PhD Defence by Diana Maria Garza Agudelo

Title: Acoustic absorbing metamaterials for multidirectional incident waves

Supervisors
Principal supervisor: Associate Professor, Vicente Cutanda Henriquez, Department of Electrical and Photonics Engineering, DTU, Denmark
Co-supervisor: Associate Professor, Cheol-Ho Jeong, Department of Electrical and Photonics Engineering, DTU, Denmark

Evaluation Board
Associate Professor, Finn T. Agerkvist, Department of Electrical and Photonics Engineering, DTU, Denmark
Associate Professor, Luís Manuel, Department of Civil Engineering of the University of Coimbra, Portugal
Assistant Professor, Elke Deckers, KU Leuven, Belgium

Master of the Ceremony
Associate Professor, Jonas Brunskog, Department of Electrical and Photonics Engineering, DTU, Denmark

Abstract
Sound absorbing materials are used in a wide variety of engineering applications. They are commonly used to control the amplitude of waves reflected by room surfaces.
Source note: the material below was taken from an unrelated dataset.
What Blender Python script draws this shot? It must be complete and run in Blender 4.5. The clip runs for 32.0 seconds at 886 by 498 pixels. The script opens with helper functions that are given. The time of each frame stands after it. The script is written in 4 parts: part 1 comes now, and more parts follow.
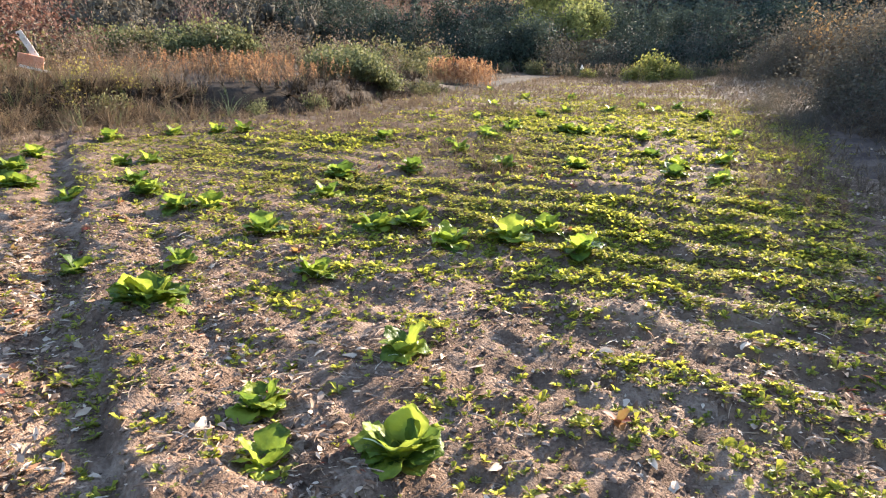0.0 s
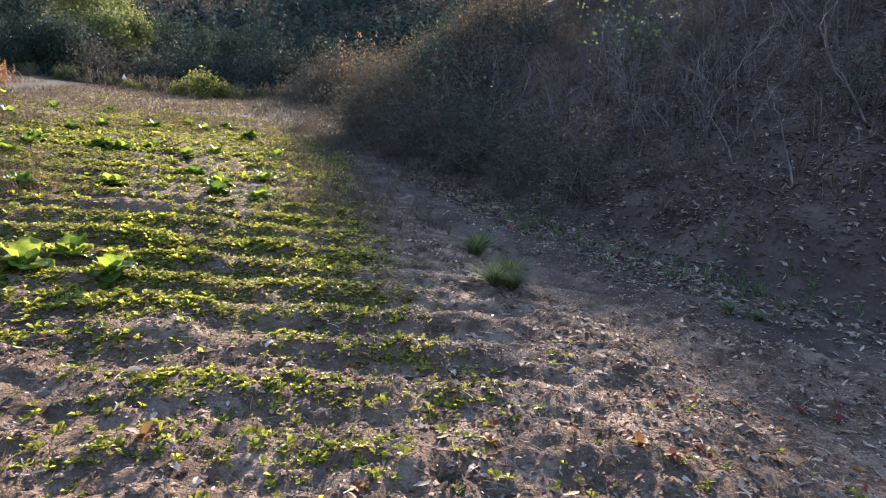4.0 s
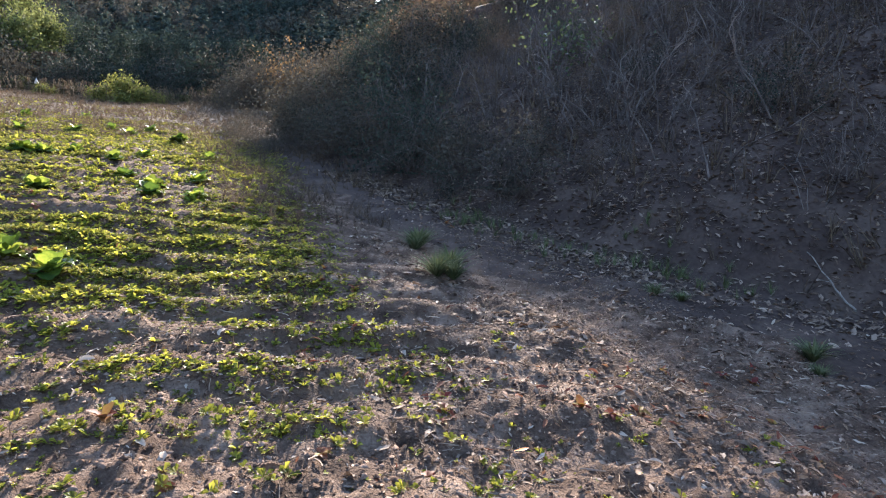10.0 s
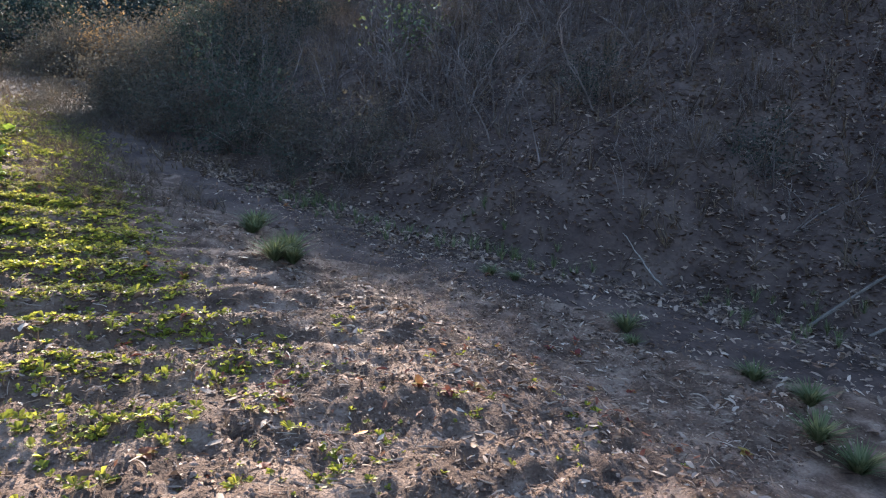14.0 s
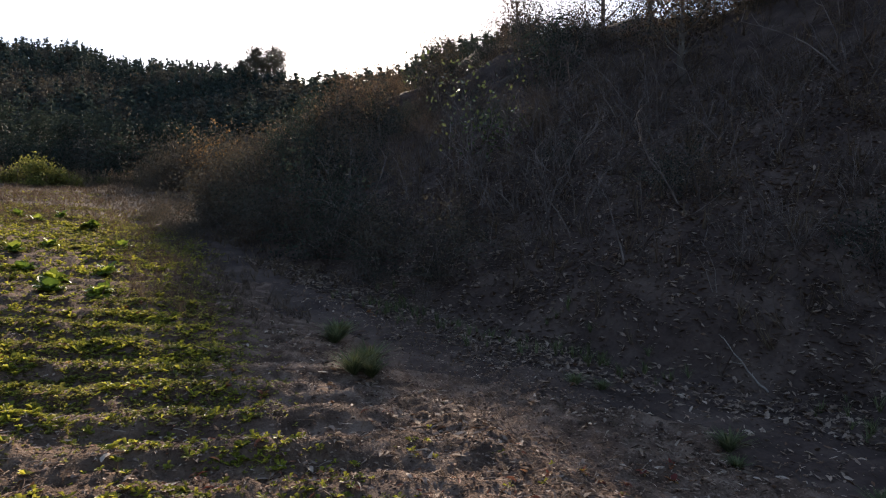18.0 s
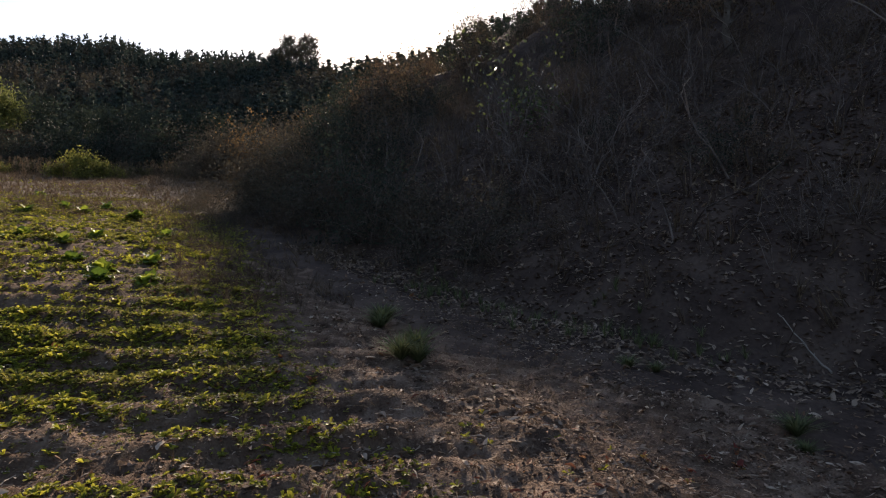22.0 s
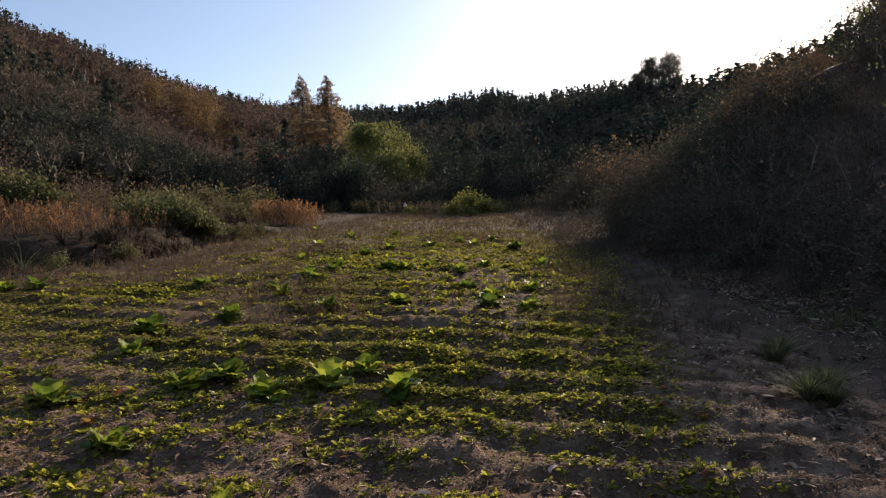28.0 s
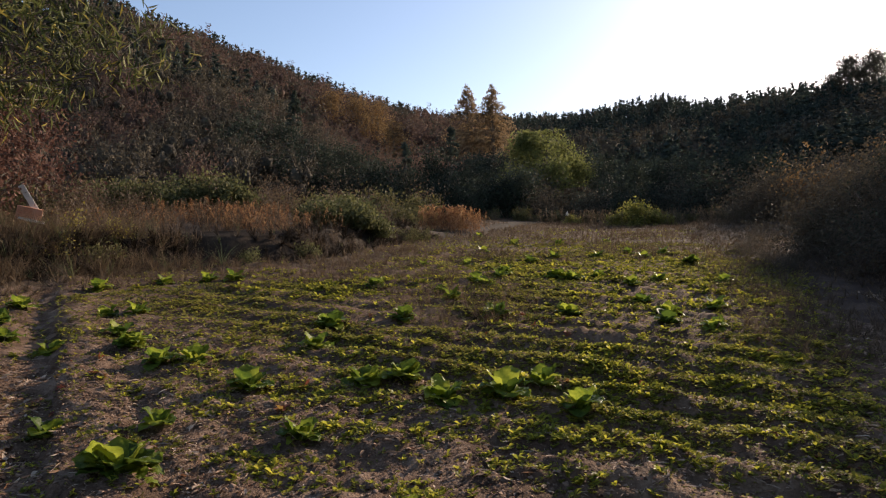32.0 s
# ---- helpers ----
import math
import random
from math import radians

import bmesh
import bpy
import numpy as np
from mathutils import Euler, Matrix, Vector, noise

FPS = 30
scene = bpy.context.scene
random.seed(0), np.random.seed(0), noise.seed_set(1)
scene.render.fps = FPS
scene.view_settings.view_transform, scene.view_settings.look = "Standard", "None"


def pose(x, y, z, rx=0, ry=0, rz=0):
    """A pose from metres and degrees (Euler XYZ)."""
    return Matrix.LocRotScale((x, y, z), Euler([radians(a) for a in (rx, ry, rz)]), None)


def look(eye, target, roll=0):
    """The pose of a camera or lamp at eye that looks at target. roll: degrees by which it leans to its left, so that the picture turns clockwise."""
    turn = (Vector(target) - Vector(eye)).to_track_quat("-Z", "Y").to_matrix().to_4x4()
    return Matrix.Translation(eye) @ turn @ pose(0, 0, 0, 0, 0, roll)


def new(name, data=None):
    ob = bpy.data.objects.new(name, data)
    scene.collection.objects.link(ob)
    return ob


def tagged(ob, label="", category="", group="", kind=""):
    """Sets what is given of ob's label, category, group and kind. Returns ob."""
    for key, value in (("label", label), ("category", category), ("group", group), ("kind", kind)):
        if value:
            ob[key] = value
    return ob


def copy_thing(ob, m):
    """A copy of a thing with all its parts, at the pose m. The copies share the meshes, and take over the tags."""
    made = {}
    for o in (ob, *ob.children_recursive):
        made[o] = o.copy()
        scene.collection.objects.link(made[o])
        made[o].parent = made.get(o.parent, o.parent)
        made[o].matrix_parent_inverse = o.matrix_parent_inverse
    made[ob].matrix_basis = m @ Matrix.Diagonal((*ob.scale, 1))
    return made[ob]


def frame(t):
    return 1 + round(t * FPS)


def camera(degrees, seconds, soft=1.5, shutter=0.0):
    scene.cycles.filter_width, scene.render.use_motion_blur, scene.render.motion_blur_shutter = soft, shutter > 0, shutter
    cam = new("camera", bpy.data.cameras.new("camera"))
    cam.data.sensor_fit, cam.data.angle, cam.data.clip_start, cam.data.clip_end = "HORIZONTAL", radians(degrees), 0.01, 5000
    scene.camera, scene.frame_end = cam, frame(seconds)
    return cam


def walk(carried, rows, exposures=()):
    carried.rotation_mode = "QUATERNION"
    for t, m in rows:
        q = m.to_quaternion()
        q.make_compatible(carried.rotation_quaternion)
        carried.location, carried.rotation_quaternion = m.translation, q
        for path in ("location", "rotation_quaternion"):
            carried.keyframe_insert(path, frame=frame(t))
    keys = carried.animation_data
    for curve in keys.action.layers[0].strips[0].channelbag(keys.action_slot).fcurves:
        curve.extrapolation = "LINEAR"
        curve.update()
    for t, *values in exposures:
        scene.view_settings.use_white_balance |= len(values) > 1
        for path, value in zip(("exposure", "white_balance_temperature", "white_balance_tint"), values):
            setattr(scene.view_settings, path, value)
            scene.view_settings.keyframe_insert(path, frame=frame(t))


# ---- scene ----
cam = camera(68.7, 32.0, soft=1.15)
# seconds, eye, yaw to the left of north, pitch, roll
PATH = [
    (0, (-0.026, -0.035, 1.487), 17.23, -10.99, -0.59),
    (0.5, (-0.004, -0.036, 1.486), 14.21, -11.16, -0.92),
    (1, (0.024, -0.002, 1.477), 9.69, -11.44, -0.54),
    (1.5, (0.069, 0.008, 1.479), 2.11, -11.83, 0.20),
    (2, (0.119, 0.003, 1.483), -2.10, -11.81, 0.37),
    (2.5, (0.148, -0.003, 1.483), -5.83, -11.62, 0.32),
    (3, (0.184, -0.026, 1.498), -11.33, -11.40, 1.07),
    (4, (0.190, -0.254, 1.506), -20.32, -9.17, 1.67),
    (4.5, (0.198, -0.286, 1.507), -19.07, -7.16, 0.57),
    (6.5, (0.018, -0.418, 1.401), -14.99, -7.25, -1.79),
    (7, (0.037, -0.442, 1.409), -15.95, -8.44, -1.57),
    (7.5, (0.052, -0.449, 1.412), -19.12, -8.95, -0.31),
    (8, (0.067, -0.449, 1.405), -20.85, -9.14, 0.22),
    (8.5, (0.063, -0.464, 1.405), -22.42, -9.07, 0.60),
    (9, (0.062, -0.461, 1.410), -23.21, -8.68, 0.60),
    (9.5, (0.051, -0.441, 1.413), -24.70, -8.43, 0.98),
    (10, (0.044, -0.402, 1.409), -26.24, -8.54, 1.13),
    (10.5, (0.043, -0.371, 1.407), -27.57, -8.53, 1.81),
    (11, (0.038, -0.379, 1.401), -28.33, -8.12, 2.49),
    (11.5, (0.037, -0.373, 1.401), -29.23, -8.49, 2.25),
    (12, (0.043, -0.367, 1.403), -30.52, -8.88, 2.46),
    (12.5, (0.057, -0.370, 1.407), -31.94, -8.77, 2.51),
    (13, (0.063, -0.380, 1.419), -34.30, -8.35, 2.92),
    (13.5, (0.075, -0.400, 1.417), -36.52, -8.44, 2.41),
    (14, (0.078, -0.402, 1.408), -40.16, -9.58, 2.78),
    (14.5, (0.121, -0.400, 1.405), -44.81, -10.34, 1.90),
    (16.5, (0.231, -0.475, 1.552), -48.89, -4.02, 4.66),
    (17, (0.265, -0.481, 1.574), -43.02, -3.10, 1.95),
    (17.5, (0.203, -0.433, 1.575), -38.22, -1.88, 1.38),
    (18, (0.219, -0.366, 1.565), -32.11, -1.78, 0.34),
    (18.5, (0.238, -0.307, 1.561), -30.39, -1.70, 0.25),
    (19, (0.247, -0.254, 1.556), -30.32, -2.20, -0.11),
    (19.5, (0.260, -0.249, 1.552), -30.97, -2.63, -0.26),
    (20, (0.265, -0.249, 1.557), -31.94, -2.84, 0.08),
    (20.5, (0.265, -0.209, 1.562), -32.38, -2.67, -0.22),
    (21, (0.246, -0.195, 1.558), -33.23, -2.38, -0.53),
    (21.5, (0.196, -0.252, 1.549), -32.55, -3.10, -0.55),
    (22, (0.209, -0.204, 1.544), -28.97, -3.22, -0.98),
    (22.5, (0.212, -0.200, 1.543), -26.62, -3.34, -1.46),
    (23, (0.222, -0.211, 1.548), -24.05, -3.04, -1.48),
    (23.5, (0.234, -0.147, 1.543), -20.25, -2.87, -1.65),
    (24, (0.233, -0.116, 1.545), -16.64, -2.08, -2.33),
    (24.5, (0.214, -0.111, 1.540), -12.96, -1.69, -2.93),
    (25, (0.210, -0.087, 1.539), -9.70, -1.69, -3.56),
    (25.5, (0.215, -0.063, 1.539), -7.82, -1.59, -3.80),
    (27.5, (0.167, -0.072, 1.547), 0.31, 0.06, -4.18),
    (28, (0.149, -0.065, 1.548), 2.47, 0.28, -3.56),
    (28.5, (0.104, -0.034, 1.552), 5.40, 0.86, -3.71),
    (29, (0.074, -0.002, 1.551), 8.18, 1.24, -3.48),
    (29.5, (0.056, 0.010, 1.559), 9.44, 1.61, -2.07),
    (30, (0.027, 0.011, 1.563), 10.49, 2.11, -1.50),
    (30.5, (0.006, 0.008, 1.564), 11.87, 2.33, -1.06),
    (31, (-0.022, 0.009, 1.563), 12.61, 2.24, -0.85),
    (31.5, (-0.059, 0.039, 1.555), 13.82, 1.90, -0.71),
    (32, (-0.068, 0.067, 1.550), 16.24, 1.54, -1.04),
]
walk(cam, [(t, pose(*e, 90 + p, 0, w) @ pose(0, 0, 0, 0, 0, r)) for t, e, w, p, r in PATH],
     exposures=[(0, 2.68, 6000, 11), (1.2, 2.6, 5950, 11), (2.5, 2.46, 5800, 12), (4.5, 2.28, 5700, 13), (9, 2.25, 5600, 13), (14.5, 2.3, 5550, 13), (16.5, 2.3, 5600, 13), (17.2, 1.95, 5800, 14),
                (18, 1.0, 6250, 16), (18.6, 0.62, 6400, 16), (20, 0.5, 6500, 16), (23.5, 0.8, 6550, 16), (25, 0.6, 6550, 16), (28, 0.65, 6600, 17), (30, 0.65, 6600, 17), (32, 0.7, 6600, 17)])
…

For instance, they can be found as surface treatment in classrooms to increase speech inteligibility or in large spaces such as open plan offices or large industrial facilities to limit noise levels. Sound absorbing metamaterials are engineered arrangements of unitary elements, often resonators, that have been shown to have the ability to absorb frequencies with wavelengths that are more than two orders of magnitude larger than their thickness. This makes them especially useful for reflection control at low frequencies where wavelengths can be several meters long. Nevertheless, few works have studied and developed sound absorbing metamaterials for high absorption over a wide range of wave incidence angles. This ability is especially relevant for applications in room acoustics, where waves reach surfaces from many different directions. In this PhD project, a systematic study of the angle-dependent behavior of metasurfaces realized as periodic arrangements of Helmholtz resonators is first presented. Their limitation to achieve high absorption over a wide range of wave incidence angles in the region approaching grazing incidence is highlighted. Then, a novel metasurface design is proposed. It combines the periodic arrangement of resonators with a sonic crystal. Specific designs considering single and multifrequency excitation are obtained by optimization of the dimensions of the constitutive elements. In both test cases, it is found that the added sonic crystal significantly improves the performance of the surface of resonators in the neargrazing incidence region. The theoretical absorption coefficient of one of the designs is compared to the measured performance of a 3D printed sample. The agreement between both results is very good. The studies conducted in this project highlight the potential of sound absorbing metamaterials as multidirectional absorbers.